— DIRECTIONS —
Give every line of the data again, unchanged, but with no pictures.
---------- DATASET CONTENT ----------
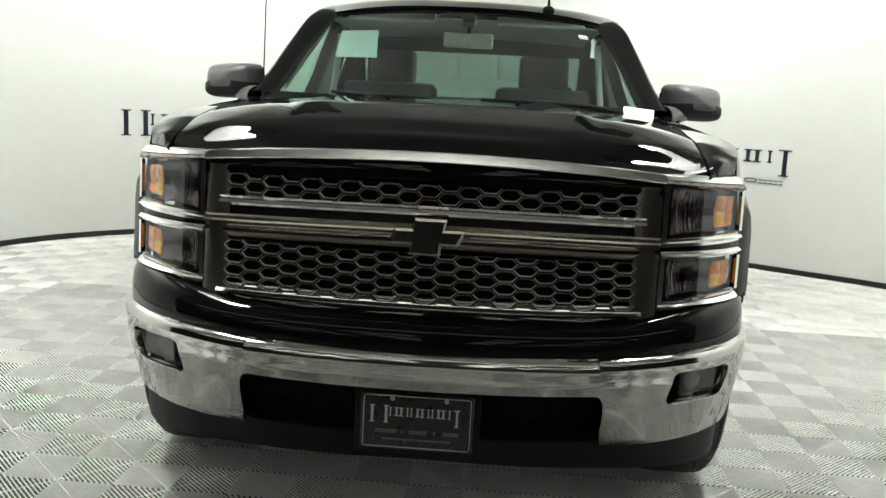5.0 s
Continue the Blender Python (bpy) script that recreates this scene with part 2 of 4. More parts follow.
def smooth_curve(x, xs, ys):
    """Monotone cubic through the given rows."""
    xs, ys = np.asarray(xs, float), np.asarray(ys, float)
    h = np.diff(xs)
    d = np.diff(ys) / h
    s = np.zeros(len(xs))
    s[0], s[-1] = d[0], d[-1]
    for i in range(1, len(xs) - 1):
        s[i] = 0 if d[i - 1] * d[i] <= 0 else 2 * d[i - 1] * d[i] / (d[i - 1] + d[i])
    x = np.clip(x, xs[0], xs[-1])
    i = int(np.clip(np.searchsorted(xs, x) - 1, 0, len(xs) - 2))
    t = (x - xs[i]) / h[i]
    return float(ys[i] * (1 + 2 * t) * (1 - t) ** 2 + s[i] * h[i] * t * (1 - t) ** 2 + ys[i + 1] * t * t * (3 - 2 * t) + s[i + 1] * h[i] * t * t * (t - 1))


def step(a, b, x):
    t = min(1.0, max(0.0, (x - a) / (b - a)))
    return t * t * (3 - 2 * t)


# ---- setting: walls, floor, ceiling ----
WALL_PLAN = [(-3.9, -3.0), (-4.05, -1.0), (-4.14, 0.8), (-4.15, 2.0), (-3.98, 3.0), (-3.52, 4.12), (-2.63, 5.00), (-1.77, 5.62), (-0.9, 6.05), (0, 6.2),
             (0.97, 5.88), (1.93, 5.22), (2.63, 4.68), (3.6, 3.95), (4.3, 3.1), (4.42, 2.5), (4.28, 1.7), (4.1, 0.9), (4.0, -1.0), (3.9, -3.0)]


def curve_through(P, n=12):
    P = np.array(P, float)
    P = np.vstack([2 * P[0] - P[1], P, 2 * P[-1] - P[-2]])
    out = []
    for i in range(1, len(P) - 2):
        a, b, c, d = P[i - 1:i + 3]
        for k in range(n):
            t = k / n
            out.append(0.5 * (2 * b + (c - a) * t + (2 * a - 5 * b + 4 * c - d) * t * t + (3 * b - a - 3 * c + d) * t ** 3))
    return np.array(out + [P[-2]])


WC = curve_through(WALL_PLAN)
WL = np.concatenate([[0], np.cumsum(np.hypot(*np.diff(WC, axis=0).T))])


def wall_at(s, off=0.0):
    """Point of the wall line at arc length s, moved inwards by off, and the tangent's heading."""
    x, y = np.interp(s, WL, WC[:, 0]), np.interp(s, WL, WC[:, 1])
    x2, y2 = np.interp(s + 0.05, WL, WC[:, 0]), np.interp(s + 0.05, WL, WC[:, 1])
    x1, y1 = np.interp(s - 0.05, WL, WC[:, 0]), np.interp(s - 0.05, WL, WC[:, 1])
    t = np.array((x2 - x1, y2 - y1))
    t /= np.linalg.norm(t)
    return x + t[1] * off, y - t[0] * off, t


def wall_band(z0, z1, off, th, s0=1.6, s1=WL[-1] - 1.7, n=160):
    P = []
    for s in np.linspace(s0, s1, n):
        x, y, t = wall_at(s, off)
        P.append([(x, y, z0), (x, y, z1)])
    return sheet(np.array(P), th)


CEIL_Z, WALL_TOP = 4.4, 4.4
wall = obj("wall_curved", wall_band(-0.05, WALL_TOP, 0.0, 0.12), WALL)
tagged(wall, "smooth white curved photo-booth wall behind the truck", "wall", kind="structure")
base = obj("baseboard", wall_band(-0.05, 0.045, 0.016, 0.014), BASE)
tagged(base, "thin black baseboard along the curved white wall", "baseboard", kind="structure")
ground = obj("floor", box(0, -6, -0.085, 22.4, 28.4, 0.07), SUBFLOOR, smooth=False)
tagged(ground, "dark floor slab under ribbed grey-white interlocking tiles", "floor", kind="structure")
ceiling = obj("ceiling", box(0, 2.5, CEIL_Z + 0.1, 22.4, 11.4, 0.2), CEIL, smooth=False)
tagged(ceiling, "plain light grey ceiling over the photo booth", "ceiling", kind="structure")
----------
— EXERCISE RESULT —
5.0 s
Continue the Blender Python (bpy) script that recreates this scene with part 2 of 4. More parts follow.
def smooth_curve(x, xs, ys):
    """Monotone cubic through the given rows."""
    xs, ys = np.asarray(xs, float), np.asarray(ys, float)
    h = np.diff(xs)
    d = np.diff(ys) / h
    s = np.zeros(len(xs))
    s[0], s[-1] = d[0], d[-1]
    for i in range(1, len(xs) - 1):
        s[i] = 0 if d[i - 1] * d[i] <= 0 else 2 * d[i - 1] * d[i] / (d[i - 1] + d[i])
    x = np.clip(x, xs[0], xs[-1])
    i = int(np.clip(np.searchsorted(xs, x) - 1, 0, len(xs) - 2))
    t = (x - xs[i]) / h[i]
    return float(ys[i] * (1 + 2 * t) * (1 - t) ** 2 + s[i] * h[i] * t * (1 - t) ** 2 + ys[i + 1] * t * t * (3 - 2 * t) + s[i + 1] * h[i] * t * t * (t - 1))


def step(a, b, x):
    t = min(1.0, max(0.0, (x - a) / (b - a)))
    return t * t * (3 - 2 * t)


# ---- setting: walls, floor, ceiling ----
WALL_PLAN = [(-3.9, -3.0), (-4.05, -1.0), (-4.14, 0.8), (-4.15, 2.0), (-3.98, 3.0), (-3.52, 4.12), (-2.63, 5.00), (-1.77, 5.62), (-0.9, 6.05), (0, 6.2),
             (0.97, 5.88), (1.93, 5.22), (2.63, 4.68), (3.6, 3.95), (4.3, 3.1), (4.42, 2.5), (4.28, 1.7), (4.1, 0.9), (4.0, -1.0), (3.9, -3.0)]


def curve_through(P, n=12):
    P = np.array(P, float)
    P = np.vstack([2 * P[0] - P[1], P, 2 * P[-1] - P[-2]])
    out = []
    for i in range(1, len(P) - 2):
        a, b, c, d = P[i - 1:i + 3]
        for k in range(n):
            t = k / n
            out.append(0.5 * (2 * b + (c - a) * t + (2 * a - 5 * b + 4 * c - d) * t * t + (3 * b - a - 3 * c + d) * t ** 3))
    return np.array(out + [P[-2]])


WC = curve_through(WALL_PLAN)
WL = np.concatenate([[0], np.cumsum(np.hypot(*np.diff(WC, axis=0).T))])


def wall_at(s, off=0.0):
    """Point of the wall line at arc length s, moved inwards by off, and the tangent's heading."""
    x, y = np.interp(s, WL, WC[:, 0]), np.interp(s, WL, WC[:, 1])
    x2, y2 = np.interp(s + 0.05, WL, WC[:, 0]), np.interp(s + 0.05, WL, WC[:, 1])
    x1, y1 = np.interp(s - 0.05, WL, WC[:, 0]), np.interp(s - 0.05, WL, WC[:, 1])
    t = np.array((x2 - x1, y2 - y1))
    t /= np.linalg.norm(t)
    return x + t[1] * off, y - t[0] * off, t


def wall_band(z0, z1, off, th, s0=1.6, s1=WL[-1] - 1.7, n=160):
    P = []
    for s in np.linspace(s0, s1, n):
        x, y, t = wall_at(s, off)
        P.append([(x, y, z0), (x, y, z1)])
    return sheet(np.array(P), th)


CEIL_Z, WALL_TOP = 4.4, 4.4
wall = obj("wall_curved", wall_band(-0.05, WALL_TOP, 0.0, 0.12), WALL)
tagged(wall, "smooth white curved photo-booth wall behind the truck", "wall", kind="structure")
base = obj("baseboard", wall_band(-0.05, 0.045, 0.016, 0.014), BASE)
tagged(base, "thin black baseboard along the curved white wall", "baseboard", kind="structure")
ground = obj("floor", box(0, -6, -0.085, 22.4, 28.4, 0.07), SUBFLOOR, smooth=False)
tagged(ground, "dark floor slab under ribbed grey-white interlocking tiles", "floor", kind="structure")
ceiling = obj("ceiling", box(0, 2.5, CEIL_Z + 0.1, 22.4, 11.4, 0.2), CEIL, smooth=False)
tagged(ceiling, "plain light grey ceiling over the photo booth", "ceiling", kind="structure")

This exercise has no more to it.